» **EXERCISE INSTRUCTIONS**:
Output the material word for word. Leave each picture out.

» **AVAILABLE DATA**:

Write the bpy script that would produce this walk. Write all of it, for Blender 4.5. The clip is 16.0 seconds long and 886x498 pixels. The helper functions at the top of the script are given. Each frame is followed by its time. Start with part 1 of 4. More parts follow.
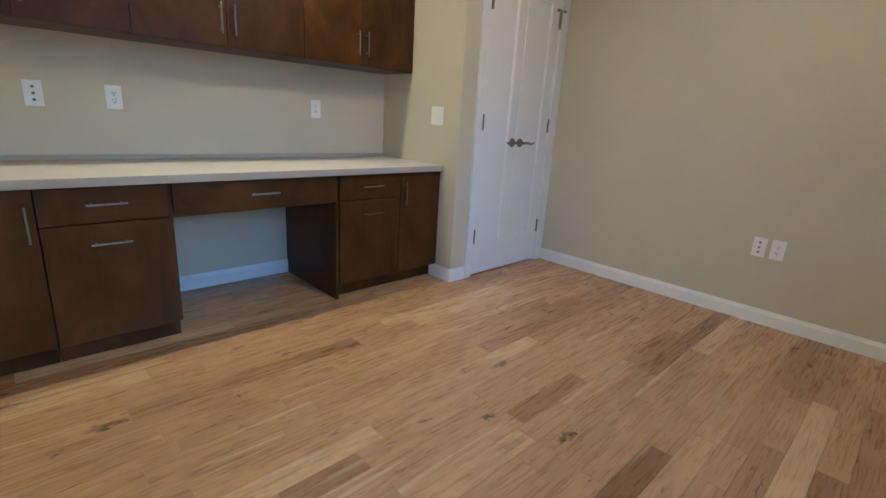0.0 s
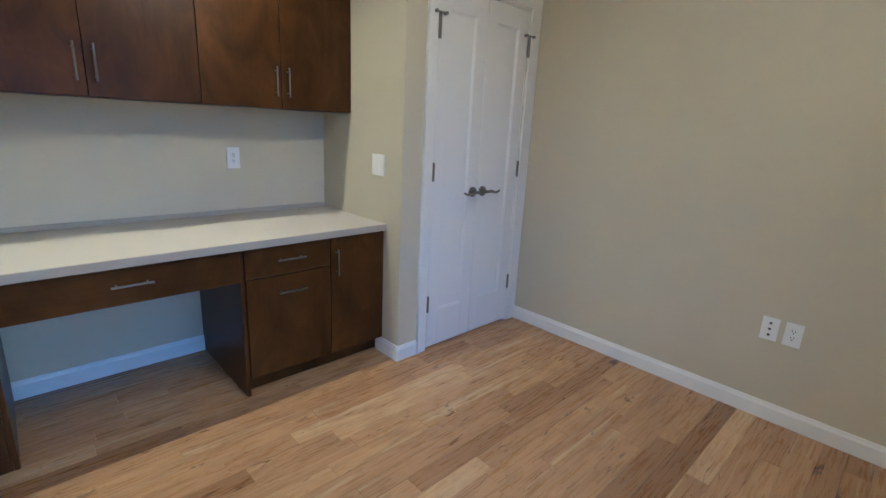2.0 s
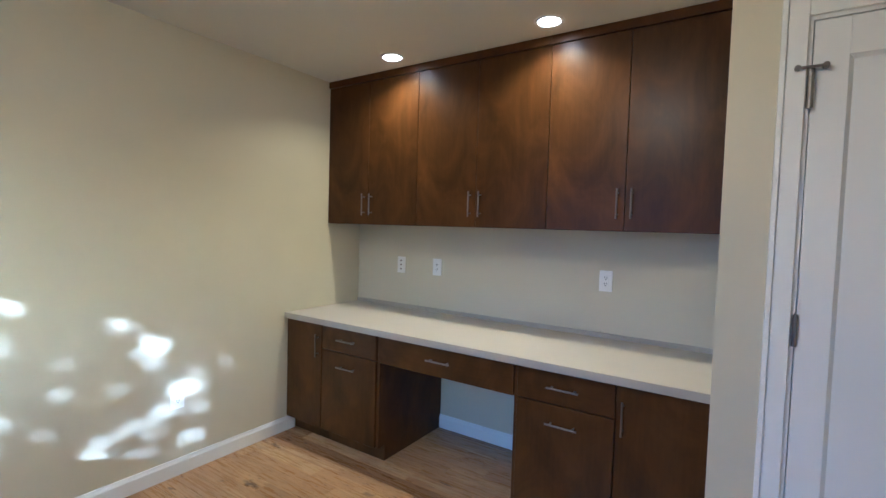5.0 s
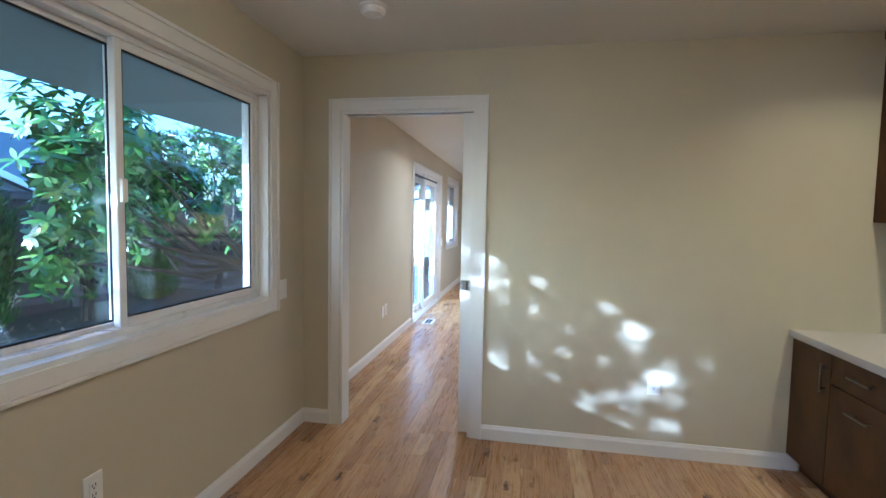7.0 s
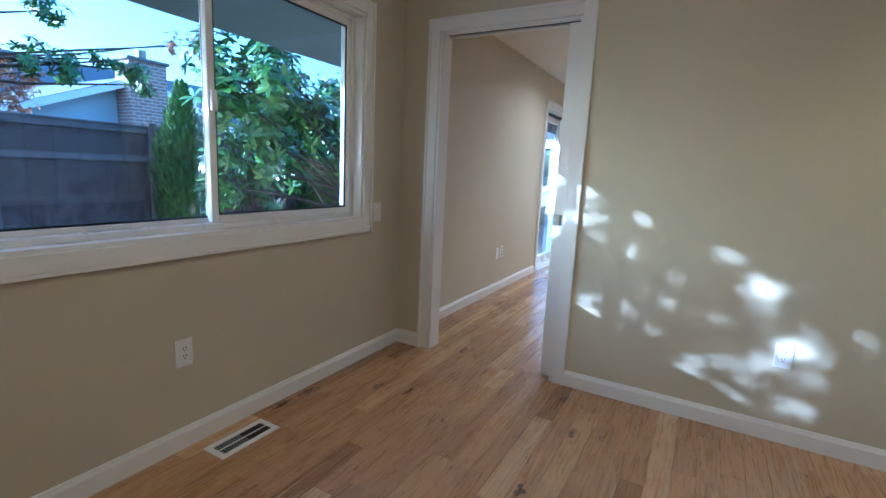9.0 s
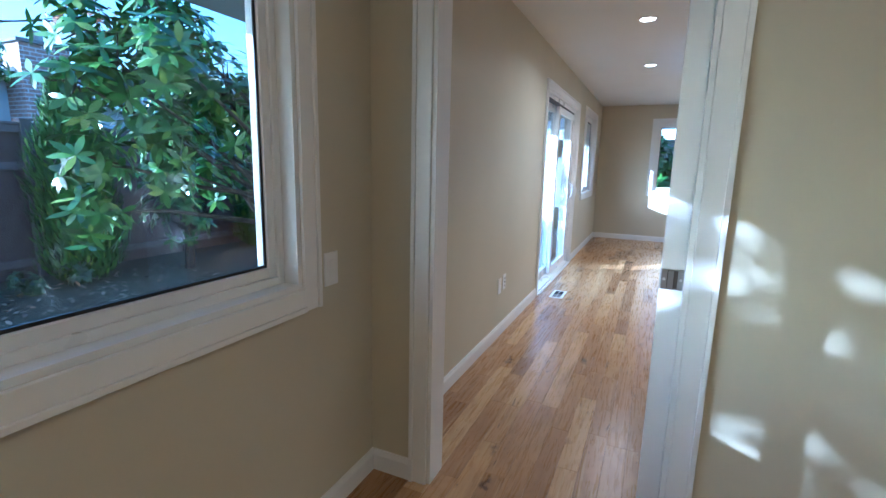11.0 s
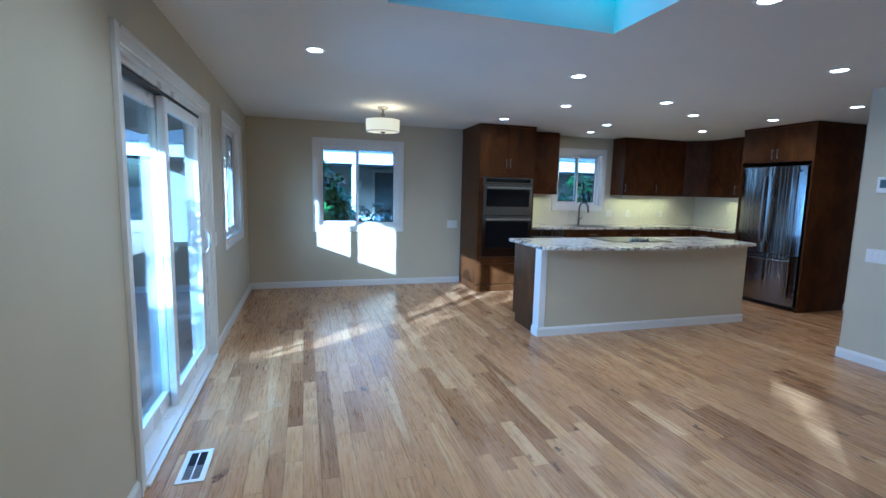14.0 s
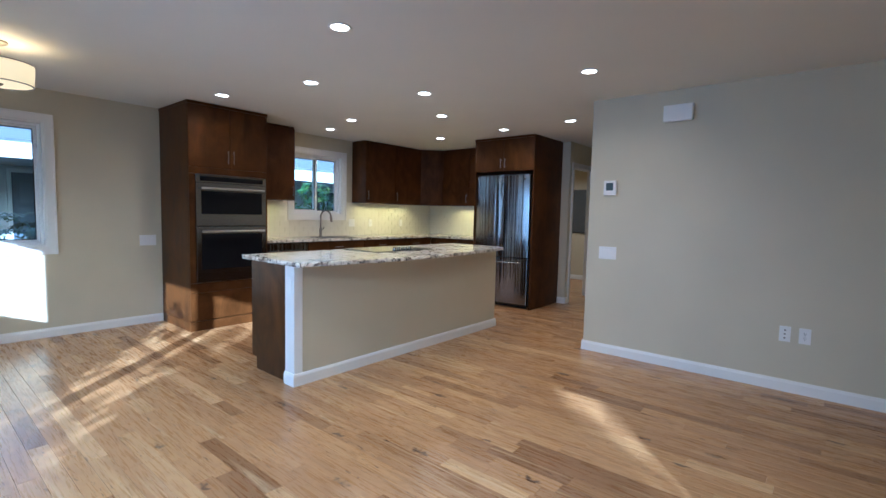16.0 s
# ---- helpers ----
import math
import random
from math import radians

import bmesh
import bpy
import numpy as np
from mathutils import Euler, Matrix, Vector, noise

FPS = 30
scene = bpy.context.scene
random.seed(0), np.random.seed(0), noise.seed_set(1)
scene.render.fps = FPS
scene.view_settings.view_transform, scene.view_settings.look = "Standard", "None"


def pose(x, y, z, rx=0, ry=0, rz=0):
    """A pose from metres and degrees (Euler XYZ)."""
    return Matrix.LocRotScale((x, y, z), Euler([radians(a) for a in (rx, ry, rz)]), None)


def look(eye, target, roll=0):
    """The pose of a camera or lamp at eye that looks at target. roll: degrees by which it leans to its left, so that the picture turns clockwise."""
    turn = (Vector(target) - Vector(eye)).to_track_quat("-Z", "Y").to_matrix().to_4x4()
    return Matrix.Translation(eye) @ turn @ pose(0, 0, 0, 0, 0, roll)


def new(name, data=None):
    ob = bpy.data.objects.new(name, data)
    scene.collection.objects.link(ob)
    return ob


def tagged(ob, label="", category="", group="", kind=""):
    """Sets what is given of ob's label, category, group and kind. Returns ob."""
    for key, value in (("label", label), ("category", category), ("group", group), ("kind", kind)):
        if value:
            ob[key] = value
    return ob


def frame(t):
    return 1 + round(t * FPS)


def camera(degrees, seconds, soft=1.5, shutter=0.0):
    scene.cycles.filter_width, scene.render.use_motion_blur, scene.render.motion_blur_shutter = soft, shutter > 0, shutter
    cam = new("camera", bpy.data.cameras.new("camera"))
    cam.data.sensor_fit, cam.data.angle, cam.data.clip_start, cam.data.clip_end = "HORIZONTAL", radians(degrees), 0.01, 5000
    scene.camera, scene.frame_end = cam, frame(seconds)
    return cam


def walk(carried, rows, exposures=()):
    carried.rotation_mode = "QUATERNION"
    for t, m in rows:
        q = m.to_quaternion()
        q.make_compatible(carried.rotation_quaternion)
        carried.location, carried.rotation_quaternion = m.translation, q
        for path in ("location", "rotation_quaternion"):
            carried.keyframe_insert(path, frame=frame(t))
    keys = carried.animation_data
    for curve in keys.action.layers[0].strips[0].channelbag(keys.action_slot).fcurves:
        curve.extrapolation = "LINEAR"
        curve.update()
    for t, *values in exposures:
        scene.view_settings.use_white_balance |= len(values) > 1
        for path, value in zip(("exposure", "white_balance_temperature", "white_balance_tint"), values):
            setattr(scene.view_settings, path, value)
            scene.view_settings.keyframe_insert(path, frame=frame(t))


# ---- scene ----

» **WRITTEN RESPONSE**:
Write the bpy script that would produce this walk. Write all of it, for Blender 4.5. The clip is 16.0 seconds long and 886x498 pixels. The helper functions at the top of the script are given. Each frame is followed by its time. Start with part 1 of 4. More parts follow.
0.0 s
2.0 s
5.0 s
7.0 s
9.0 s
11.0 s
14.0 s
16.0 s
# ---- helpers ----
import math
import random
from math import radians

import bmesh
import bpy
import numpy as np
from mathutils import Euler, Matrix, Vector, noise

FPS = 30
scene = bpy.context.scene
random.seed(0), np.random.seed(0), noise.seed_set(1)
scene.render.fps = FPS
scene.view_settings.view_transform, scene.view_settings.look = "Standard", "None"


def pose(x, y, z, rx=0, ry=0, rz=0):
    """A pose from metres and degrees (Euler XYZ)."""
    return Matrix.LocRotScale((x, y, z), Euler([radians(a) for a in (rx, ry, rz)]), None)


def look(eye, target, roll=0):
    """The pose of a camera or lamp at eye that looks at target. roll: degrees by which it leans to its left, so that the picture turns clockwise."""
    turn = (Vector(target) - Vector(eye)).to_track_quat("-Z", "Y").to_matrix().to_4x4()
    return Matrix.Translation(eye) @ turn @ pose(0, 0, 0, 0, 0, roll)


def new(name, data=None):
    ob = bpy.data.objects.new(name, data)
    scene.collection.objects.link(ob)
    return ob


def tagged(ob, label="", category="", group="", kind=""):
    """Sets what is given of ob's label, category, group and kind. Returns ob."""
    for key, value in (("label", label), ("category", category), ("group", group), ("kind", kind)):
        if value:
            ob[key] = value
    return ob


def frame(t):
    return 1 + round(t * FPS)


def camera(degrees, seconds, soft=1.5, shutter=0.0):
    scene.cycles.filter_width, scene.render.use_motion_blur, scene.render.motion_blur_shutter = soft, shutter > 0, shutter
    cam = new("camera", bpy.data.cameras.new("camera"))
    cam.data.sensor_fit, cam.data.angle, cam.data.clip_start, cam.data.clip_end = "HORIZONTAL", radians(degrees), 0.01, 5000
    scene.camera, scene.frame_end = cam, frame(seconds)
    return cam


def walk(carried, rows, exposures=()):
    carried.rotation_mode = "QUATERNION"
    for t, m in rows:
        q = m.to_quaternion()
        q.make_compatible(carried.rotation_quaternion)
        carried.location, carried.rotation_quaternion = m.translation, q
        for path in ("location", "rotation_quaternion"):
            carried.keyframe_insert(path, frame=frame(t))
    keys = carried.animation_data
    for curve in keys.action.layers[0].strips[0].channelbag(keys.action_slot).fcurves:
        curve.extrapolation = "LINEAR"
        curve.update()
    for t, *values in exposures:
        scene.view_settings.use_white_balance |= len(values) > 1
        for path, value in zip(("exposure", "white_balance_temperature", "white_balance_tint"), values):
            setattr(scene.view_settings, path, value)
            scene.view_settings.keyframe_insert(path, frame=frame(t))


# ---- scene ----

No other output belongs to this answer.